Esta energía no puede llegar a la superficie de la piel para obtener una respuesta emocional esperada. Por lo tanto, choca contra la armadura y vuelve a nuestro interior transformada en culpa y enojo. Este proceso se repite una y otra vez. Paralizando nuestras acciones: no dejo la pareja porque siento culpa, o aún más duro sería sentir culpa porque la pareja me ha dejado; no cambio de trabajo, no digo lo que pienso, etc. Empezamos a ser conscientes de que todo aquello no expresado y postergado en exceso nos hace volvernos neuróticos. Abruptamente, surgen en nuestro cuerpo contracturas, rigideces y otras somatizaciones. Existe toda una ciencia, la farmacología, para paliar y disimular las molestias colaterales de la culpa. Se ha de tener presente que nunca se trabaja la raíz del conflicto.
¿Nos salvaría quizás maquillar la culpa en un viaje o unas exóticas vacaciones en un «paraíso emocional»? Buscando sensaciones más que fuertes. Poniendo a prueba el propio cuerpo: mordiscos de serpientes, insectos venenosos, selvas peligrosas, la suciedad, el sexo por el sexo, elementos climáticos hostiles, etc. Todas estas situaciones (superyoicas) superadas y expuestas —envueltas— en forma de gesta, que a menudo enmascara una flagelación posmoderna de un alma en pena en un intento vacuo para eximirse de la culpa. ¿O bien me libero «olvidando» como sumergimiento de «salud vigorosa» según Nietzsche?
Una opción más razonable y con menos gastos económicos sería el retirar la inversión de energía en aquel objeto o vivencia que me hace sentir culpa; en esta situación es necesario construir distancia. Separación: atravesar un proceso de duelo del objeto siempre es una tarea lenta y ardua.
El silencio y la soledad (mental) son ahora buenos aliados en este «poner orden» interno. También un buen acompañamiento psicoanalítico (W. Reich). Lejos de distracciones, ellos nos ofrecen un espacio mental seguro en donde revivir ideas y sentimientos para «trascenderlos», superarlos. Un espacio de contención, de protección en donde pueda «pagar» simbólicamente la deuda de la culpa.
Analizar para deshacer y desmontar aquello que nos hace sentir culpables. Dejando salir la rabia que se oculta detrás. La consecuencia inevitable: quedarse solo.
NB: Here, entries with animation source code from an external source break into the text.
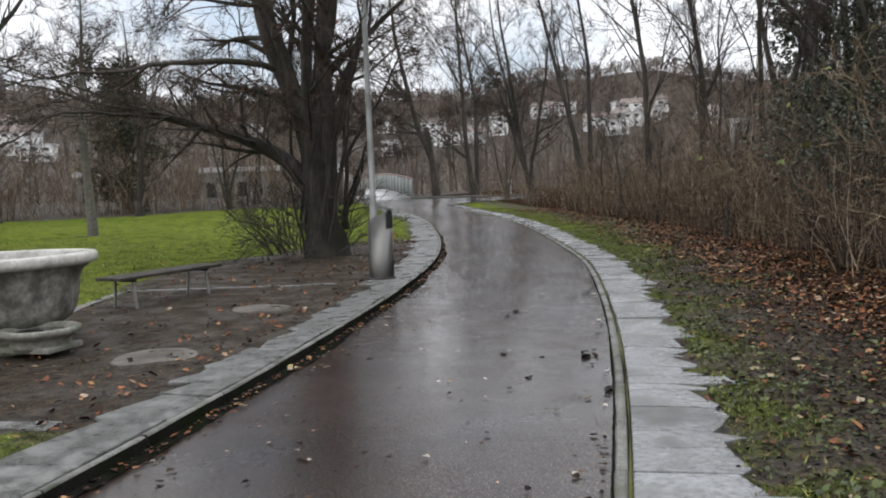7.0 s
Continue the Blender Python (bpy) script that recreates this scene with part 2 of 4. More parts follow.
BARK_PALE = surf("mottled_pale_bark", (0.013, 0.011, 0.009), (0.058, 0.052, 0.042), (0.13, 0.118, 0.1), 0.55, 9.0, (0.7, 0.9), 0.9, 0.04, upright=0.2)
GREYBARK = surf("smooth_grey_bark", (0.05, 0.046, 0.04), (0.16, 0.15, 0.132), (0.085, 0.082, 0.07), 1.2, 9.0, (0.7, 0.9), 0.5, 0.012)
BIRCH = surf("peeling_white_bark", (0.016, 0.0135, 0.011), (0.24, 0.222, 0.19), (0.035, 0.031, 0.026), 0.9, 3.6, (0.7, 0.9), 0.6, 0.02)
TWIG = surf("dark_twigs", (0.026, 0.02, 0.016), (0.075, 0.06, 0.048), (0.05, 0.033, 0.025), 0.6, 9.0, (0.7, 0.9), 0.0, vary=0.25, spec=0.12)
BRUSH = islands("brown_brush_stems", [(0.0, (0.017, 0.0122, 0.0085)), (0.4, (0.07, 0.051, 0.036)), (0.64, (0.22, 0.164, 0.114)), (0.88, (0.37, 0.29, 0.205)), (1.0, (0.4, 0.34, 0.26))], 0.8, 7.0, 0.12)
# far woods: brown bark tones, lightened and greyed to paint in distance haze
FARWOOD = islands("far_bare_woods_with_haze", [(0.0, (0.08, 0.068, 0.06)), (0.4, (0.145, 0.12, 0.104)), (0.7, (0.175, 0.132, 0.107)), (1.0, (0.13, 0.116, 0.094))], 0.9, 0.05, 0.1)
CONIFER = islands("dark_evergreen_needles", [(0.0, (0.022, 0.034, 0.02)), (0.6, (0.045, 0.06, 0.033)), (1.0, (0.085, 0.092, 0.055))], 0.7, 2.0, 0.3)
IVY = islands("ivy_leaves", [(0.0, (0.013, 0.024, 0.012)), (0.6, (0.03, 0.047, 0.022)), (0.92, (0.055, 0.075, 0.035)), (1.0, (0.12, 0.13, 0.06))], 0.45, 3.0, 0.5)
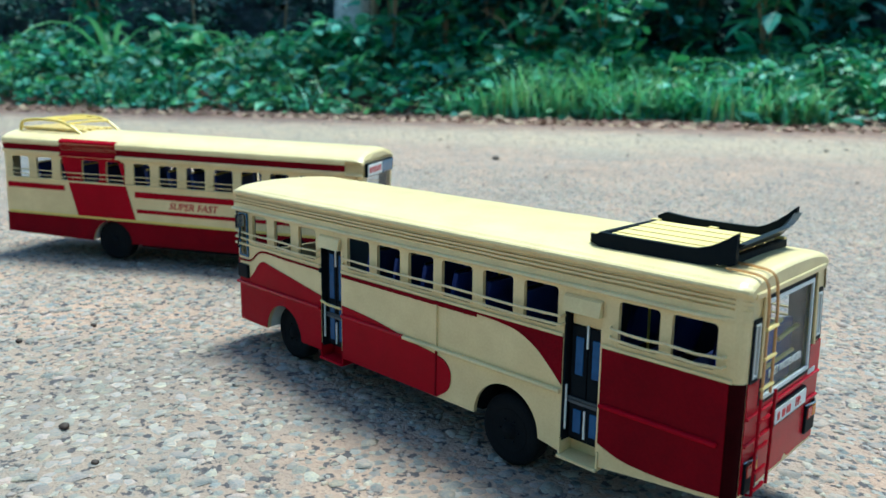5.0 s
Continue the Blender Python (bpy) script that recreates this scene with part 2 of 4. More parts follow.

Esta soledad nos obsequia un territorio de orden para poder leer con una nueva luz y entender que ha pasado realmente dentro de nosotros. Es entonces, cuando se expresa la rabia terapéutica, que inicia el orden interno. El orden interno es capital para desvanecer y enjuagar la confusión. Licuando el movimiento de boomerang de la culpa; restaurando progresivamente la tranquilidad en uno mismo.
Es en este lugar de calma, separados del objeto, donde me regenero sin olvidar nunca. Esta consciencia, darse cuenta, comprender viviendo la propia tristeza rompe la «compulsión de repetición» (Freud). Sólo tomando consciencia pasando por un duelo del objeto se puede dejar de repetir. Lo que en lenguaje vernáculo expresa: dejar de tropezar dos veces en la misma piedra.
Quizás, la experiencia diaria sería más placentera si viviéramos en un tiempo más ligero, más etéreo, más helénico. Como lo orquestaban los maestros de la tragedia griega afirmando que al fin y al cabo la culpa de los males del mundo la tenían los Dioses.